What to produce » Without the pictures, set down every line of the data exactly.

Dataset extract »
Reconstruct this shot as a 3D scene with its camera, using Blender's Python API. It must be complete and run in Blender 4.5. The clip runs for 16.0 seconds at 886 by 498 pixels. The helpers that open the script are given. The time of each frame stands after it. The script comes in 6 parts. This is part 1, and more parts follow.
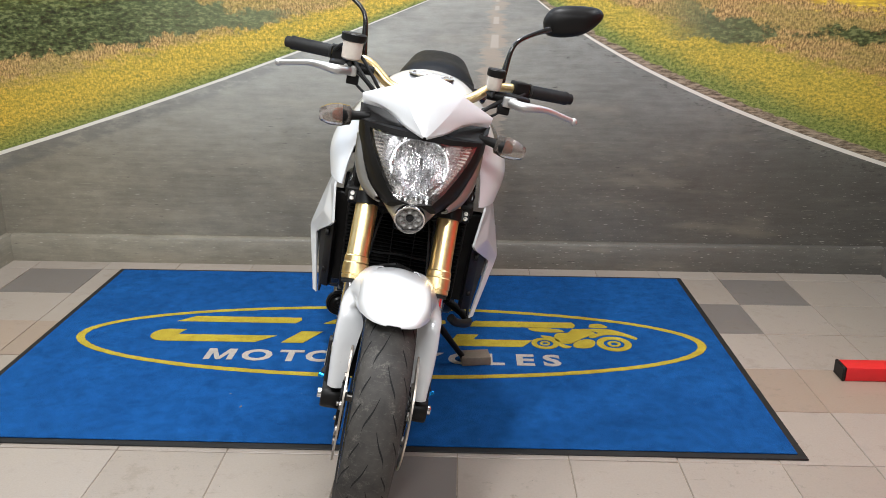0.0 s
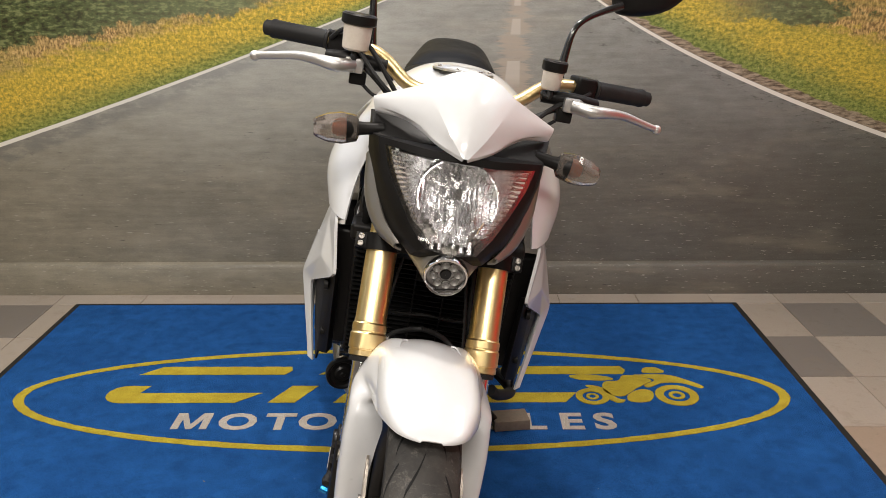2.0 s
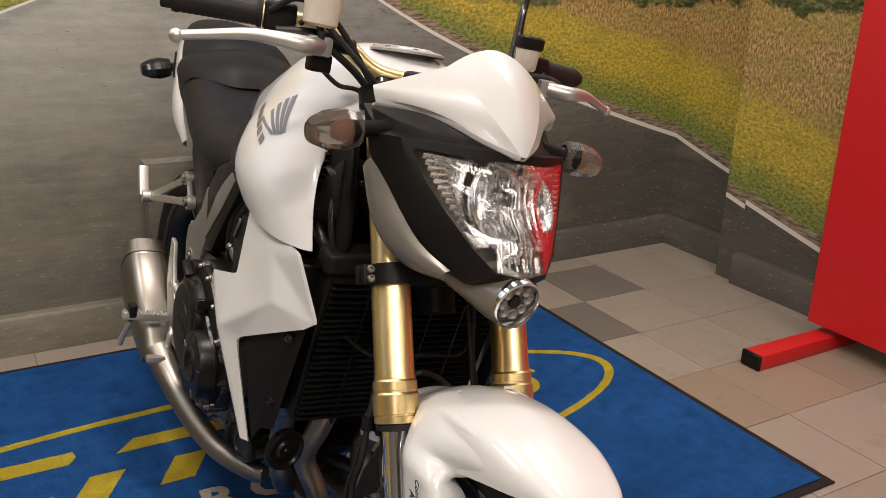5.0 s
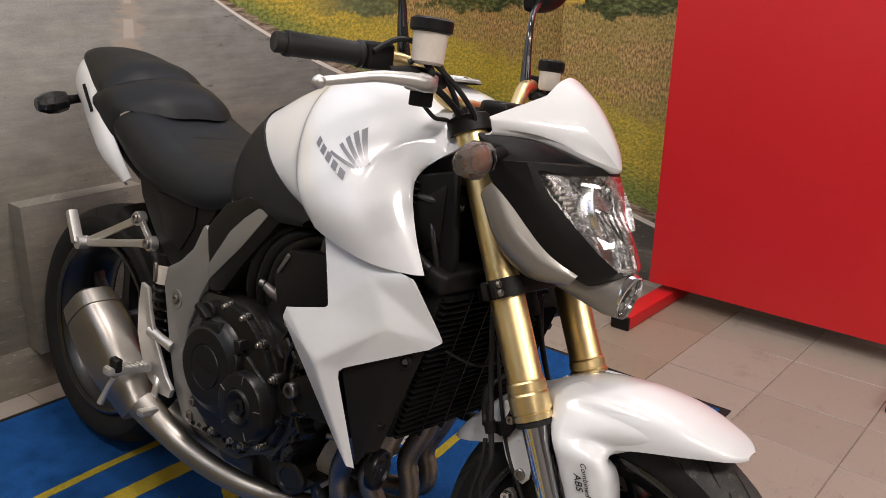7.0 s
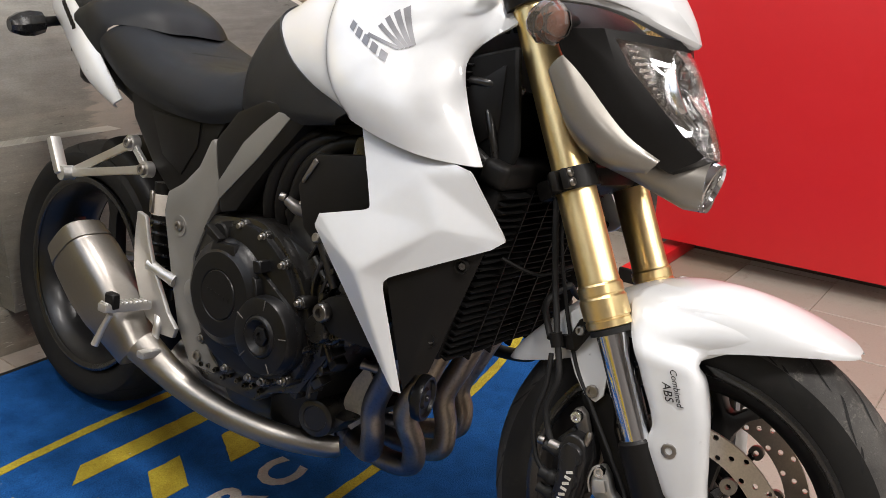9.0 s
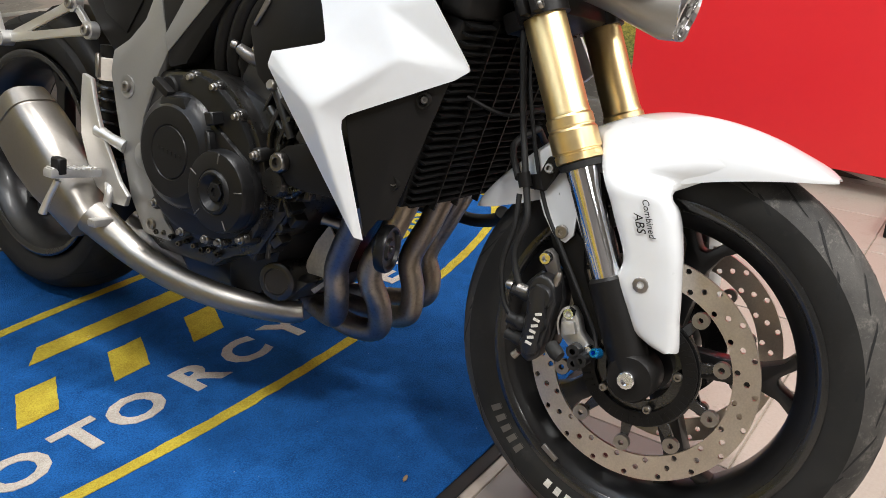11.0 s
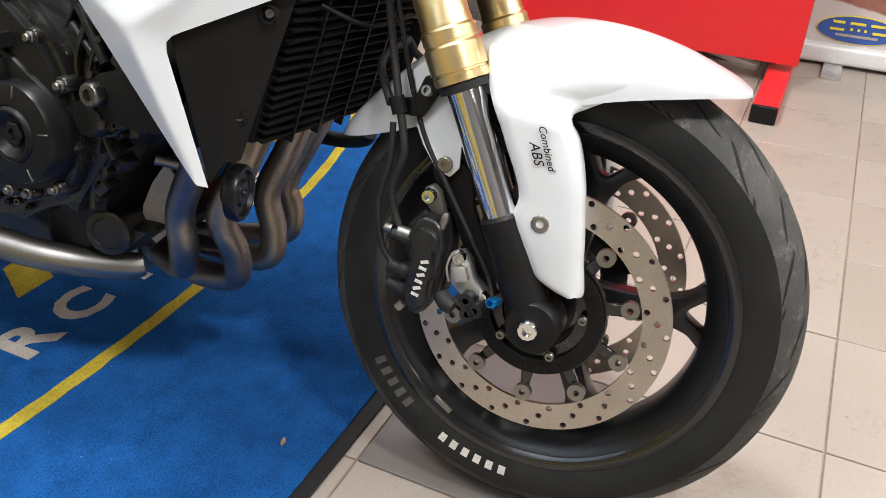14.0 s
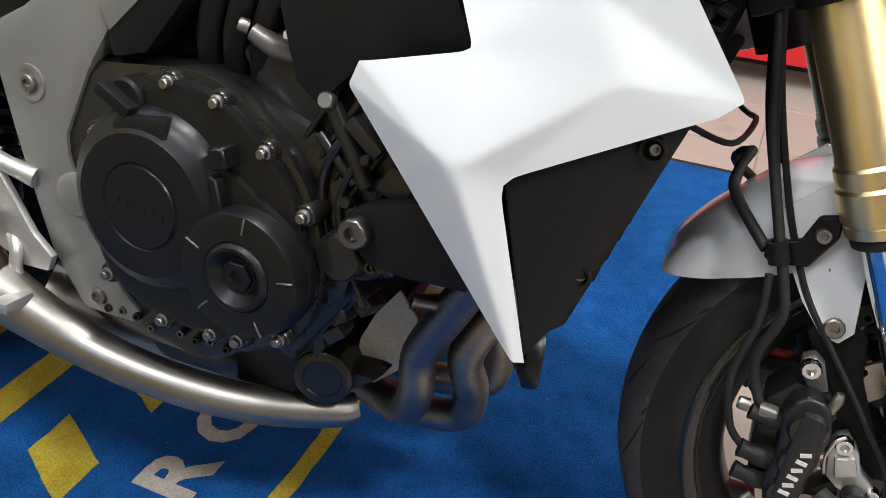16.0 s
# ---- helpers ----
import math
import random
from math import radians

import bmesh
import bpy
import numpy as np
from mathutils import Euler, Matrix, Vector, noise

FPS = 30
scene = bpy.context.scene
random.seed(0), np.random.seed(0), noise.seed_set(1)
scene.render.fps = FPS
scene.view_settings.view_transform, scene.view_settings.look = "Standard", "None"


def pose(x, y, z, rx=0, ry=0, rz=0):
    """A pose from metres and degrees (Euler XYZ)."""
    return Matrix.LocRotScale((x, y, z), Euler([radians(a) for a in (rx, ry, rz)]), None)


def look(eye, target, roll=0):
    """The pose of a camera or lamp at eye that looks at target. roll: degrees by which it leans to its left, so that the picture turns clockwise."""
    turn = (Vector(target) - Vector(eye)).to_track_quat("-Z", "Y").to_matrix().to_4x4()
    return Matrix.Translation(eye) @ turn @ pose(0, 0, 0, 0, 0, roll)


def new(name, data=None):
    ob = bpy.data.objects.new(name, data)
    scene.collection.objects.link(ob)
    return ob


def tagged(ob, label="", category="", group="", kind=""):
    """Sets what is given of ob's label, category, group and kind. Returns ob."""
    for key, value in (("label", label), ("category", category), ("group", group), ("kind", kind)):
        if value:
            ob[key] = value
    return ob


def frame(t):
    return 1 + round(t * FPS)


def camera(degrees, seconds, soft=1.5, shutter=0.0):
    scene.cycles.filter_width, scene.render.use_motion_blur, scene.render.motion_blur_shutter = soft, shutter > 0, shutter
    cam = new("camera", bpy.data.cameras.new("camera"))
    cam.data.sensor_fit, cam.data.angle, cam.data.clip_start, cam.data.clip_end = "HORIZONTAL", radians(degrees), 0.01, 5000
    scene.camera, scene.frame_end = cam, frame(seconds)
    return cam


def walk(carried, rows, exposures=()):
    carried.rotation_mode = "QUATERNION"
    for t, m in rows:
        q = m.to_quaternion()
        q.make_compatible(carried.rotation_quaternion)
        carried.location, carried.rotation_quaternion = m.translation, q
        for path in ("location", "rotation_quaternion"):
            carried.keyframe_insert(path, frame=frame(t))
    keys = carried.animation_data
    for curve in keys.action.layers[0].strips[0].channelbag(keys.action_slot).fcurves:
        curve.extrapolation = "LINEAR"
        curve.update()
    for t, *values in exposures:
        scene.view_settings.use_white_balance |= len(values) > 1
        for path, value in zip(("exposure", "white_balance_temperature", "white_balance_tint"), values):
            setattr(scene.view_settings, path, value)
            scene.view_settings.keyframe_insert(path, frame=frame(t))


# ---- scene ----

Full solution »
Reconstruct this shot as a 3D scene with its camera, using Blender's Python API. It must be complete and run in Blender 4.5. The clip runs for 16.0 seconds at 886 by 498 pixels. The helpers that open the script are given. The time of each frame stands after it. The script comes in 6 parts. This is part 1, and more parts follow.
0.0 s
2.0 s
5.0 s
7.0 s
9.0 s
11.0 s
14.0 s
16.0 s
# ---- helpers ----
import math
import random
from math import radians

import bmesh
import bpy
import numpy as np
from mathutils import Euler, Matrix, Vector, noise

FPS = 30
scene = bpy.context.scene
random.seed(0), np.random.seed(0), noise.seed_set(1)
scene.render.fps = FPS
scene.view_settings.view_transform, scene.view_settings.look = "Standard", "None"


def pose(x, y, z, rx=0, ry=0, rz=0):
    """A pose from metres and degrees (Euler XYZ)."""
    return Matrix.LocRotScale((x, y, z), Euler([radians(a) for a in (rx, ry, rz)]), None)


def look(eye, target, roll=0):
    """The pose of a camera or lamp at eye that looks at target. roll: degrees by which it leans to its left, so that the picture turns clockwise."""
    turn = (Vector(target) - Vector(eye)).to_track_quat("-Z", "Y").to_matrix().to_4x4()
    return Matrix.Translation(eye) @ turn @ pose(0, 0, 0, 0, 0, roll)


def new(name, data=None):
    ob = bpy.data.objects.new(name, data)
    scene.collection.objects.link(ob)
    return ob


def tagged(ob, label="", category="", group="", kind=""):
    """Sets what is given of ob's label, category, group and kind. Returns ob."""
    for key, value in (("label", label), ("category", category), ("group", group), ("kind", kind)):
        if value:
            ob[key] = value
    return ob


def frame(t):
    return 1 + round(t * FPS)


def camera(degrees, seconds, soft=1.5, shutter=0.0):
    scene.cycles.filter_width, scene.render.use_motion_blur, scene.render.motion_blur_shutter = soft, shutter > 0, shutter
    cam = new("camera", bpy.data.cameras.new("camera"))
    cam.data.sensor_fit, cam.data.angle, cam.data.clip_start, cam.data.clip_end = "HORIZONTAL", radians(degrees), 0.01, 5000
    scene.camera, scene.frame_end = cam, frame(seconds)
    return cam


def walk(carried, rows, exposures=()):
    carried.rotation_mode = "QUATERNION"
    for t, m in rows:
        q = m.to_quaternion()
        q.make_compatible(carried.rotation_quaternion)
        carried.location, carried.rotation_quaternion = m.translation, q
        for path in ("location", "rotation_quaternion"):
            carried.keyframe_insert(path, frame=frame(t))
    keys = carried.animation_data
    for curve in keys.action.layers[0].strips[0].channelbag(keys.action_slot).fcurves:
        curve.extrapolation = "LINEAR"
        curve.update()
    for t, *values in exposures:
        scene.view_settings.use_white_balance |= len(values) > 1
        for path, value in zip(("exposure", "white_balance_temperature", "white_balance_tint"), values):
            setattr(scene.view_settings, path, value)
            scene.view_settings.keyframe_insert(path, frame=frame(t))


# ---- scene ----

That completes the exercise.